IRLJ 3.4: HEARING ON MITIGATING CIRCUMSTANCES

(a) Generally. The court shall conduct the hearing concerning mitigating circumstances in accordance with applicable law.

(b) Procedure at Hearing. The court shall hold an informal hearing which shall not be governed by the Rules of Evidence. Subject to the other provisions of these rules, all relevant evidence is admissible which, in the opinion of the judge, is the best evidence reasonably obtainable, having due regard for its necessity, availability and trustworthiness. The plaintiff and the defendant may each be represented by a lawyer. The defendant may present witnesses, but they may not be compelled to attend.

(c) Disposition. The court shall determine whether the defendants explanation of the events justifies reduction of the monetary penalty. The court shall enter an order finding the defendant committed the infraction and may assess a monetary penalty. The court may not impose a penalty in excess of the monetary penalty provided for the infraction by law. The court may waive or suspend a portion of the monetary penalty, or provide for time payments, or in lieu of monetary payment provide for the performance of community restitution as provided by law. The court has continuing jurisdiction and authority to supervise disposition for not more than 1 year.

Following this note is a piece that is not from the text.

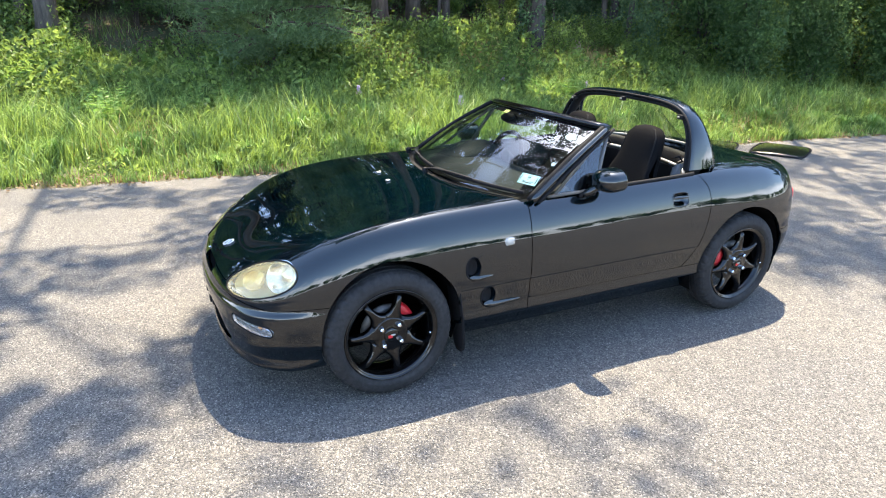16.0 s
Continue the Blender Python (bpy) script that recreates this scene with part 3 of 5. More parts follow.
# windscreen
def pane(a, b):
    """The windscreen: a across from -1 to 1, b from its foot to its head."""
    x0, x1 = 0.595 * a, 0.510 * a
    y0 = screen_foot(abs(x0)) - 0.012
    y1 = 0.962 + 0.175 * a * a
    z0 = 0.792 + 0.004 * (1 - a * a)
    z1 = 1.098 - 0.040 * a * a
    bulge = 0.022 * math.sin(math.pi * b)
    return Vector((x0 + (x1 - x0) * b, y0 + (y1 - y0) * b - bulge * 0.6, z0 + (z1 - z0) * b + bulge * 0.8))


A = np.linspace(-1, 1, 33)
screen = part("windscreen", sheet([[pane(a, b) for a in A] for b in np.linspace(0, 1, 17)]), GLASS, car, "raked curved windscreen glass")
screen.visible_shadow = False
inside = Vector((0, 0.006, -0.006))
for name, rows in (("top_band", [[pane(a, b) + inside for a in A] for b in (0.93, 1.0)]), ("bottom_band", [[pane(a, b) + inside for a in A] for b in (0.0, 0.03)]),
                   ("side_band", [[pane(a, b) + inside for a in (0.91, 1.0)] for b in np.linspace(0.03, 0.93, 12)]), ("side_band", [[pane(a, b) + inside for a in (-1.0, -0.91)] for b in np.linspace(0.03, 0.93, 12)])):
    part(name, sheet(rows), DEEP, screen, "black printed glass border")
head_line = [pane(a, 1.0) + Vector((0.014 * a, 0.020, 0.010)) for a in A]
header = part("screen_header", tube(head_line, 0.026, 10, flat=0.55), RIM, car, "", None)
part("header_seal", tube([p + Vector((0, 0.024, 0.0)) for p in head_line], 0.010, 8, flat=0.7), TRIM, header)
part("header_trim", tube([p + Vector((0, 0.012, -0.012)) for p in head_line], 0.020, 8, flat=0.5), BLACK, header)
for sx in (1, -1):
    foot, tip = Vector((sx * 0.632, 0.690, 0.786)), Vector((sx * 0.530, 1.160, 1.068))
    line = [foot.lerp(tip, t) + Vector((sx * 0.010, -0.004, 0.012)) * math.sin(math.pi * t) for t in np.linspace(0, 1, 16)]
    pillar = part("windscreen_pillar", tube(line, lambda t: 0.0150 - 0.002 * t, 10, flat=0.75, up=(sx * 0.75, -0.35, 0.55)), PAINT, car)
    part("pillar_seal", tube([p + Vector((sx * 0.002, 0.030, -0.012)) for p in line], 0.009, 6), TRIM, pillar)
    part("pillar_moulding", tube([p + Vector((-sx * 0.013, -0.014, 0.004)) for p in line], 0.012, 6), TRIM, pillar)
    # quarter light ahead of the door window
    a, b, c = Vector((sx * 0.612, 0.815, 0.796)), Vector((sx * 0.622, 1.030, 0.806)), Vector((sx * 0.520, 1.162, 1.050))
    quarter = part("quarter_window", sheet([[a.lerp(c, t) for t in np.linspace(0, 1, 6)], [b.lerp(c, t) for t in np.linspace(0, 1, 6)]]), GLASS, doors["L" if sx > 0 else "R"], "small triangular quarter window")
    quarter.visible_shadow = False
    part("post", tube([b + Vector((0, 0.006, -0.02)), b.lerp(c, 0.5) + Vector((0, 0.006, 0)), c + Vector((0, 0.006, 0.004))], 0.010, 8), FRAME, quarter)
    part("front_rail", tube([a + Vector((0, 0, -0.01)), c], 0.008, 8), FRAME, quarter)
    part("lower_rail", tube([a + Vector((0, -0.03, -0.008)), b + Vector((0, 0.02, -0.006))], 0.008, 8), FRAME, quarter)
    belt = [on_top(sx * 0.604, y)[0] + Vector((0, 0, 0.002)) for y in np.linspace(1.05, 1.68, 16)]
    part("belt_seal", tube(belt, 0.010, 6), TRIM, doors["L" if sx > 0 else "R"])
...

[Adopted effective September 1, 1992; amended effective January 3, 2006.]

IRLJ 3.5: LOCAL RULE OPTIONS

(a) Decisions on Written Statements.

(1) Contested Hearing Procedures. The court shall examine the citing officer's report and any statement or documents submitted by the defendant. The examination may be held in chambers and shall take place within 120 days after the defendant filed the response to the notice of infraction. The court shall determine whether the plaintiff has proved by a preponderance of the evidence submitted whether the infraction was committed.

(2) Mitigation Hearing Procedures. A mitigation hearing based on a written statement may be held in chambers and shall take place within one hundred twenty (120) days after the defendant filed the response to the notice of infraction.

(3) Notice to Defendant. The court shall notify the defendant in writing of its decision, including any penalty imposed.

(4) No Appeal Permitted. There shall be no appeal from a decision on written statements.

(b) Telephonic or Video Conference Mitigation Hearings.

(1) Local Rule Permitted. A court may adopt a local rule permitting defendants to appear at a mitigation hearing by telephone or video conference in lieu of an in-person appearance; such proceedings are open to the public.

(2) Requirements. Such local rule shall comply with the requirements that the hearings shall be conducted on the record and the defendant be advised that the hearing is being audio recorded, and the court shall advise the defendant in writing of its decision and any penalty imposed.

[Adopted as JTIR effective January 1, 1981. Changed from JTIR to IRLJ effective September 1, 1992; amended effective September 1, 1997; January 3, 2006; September 1, 2017.]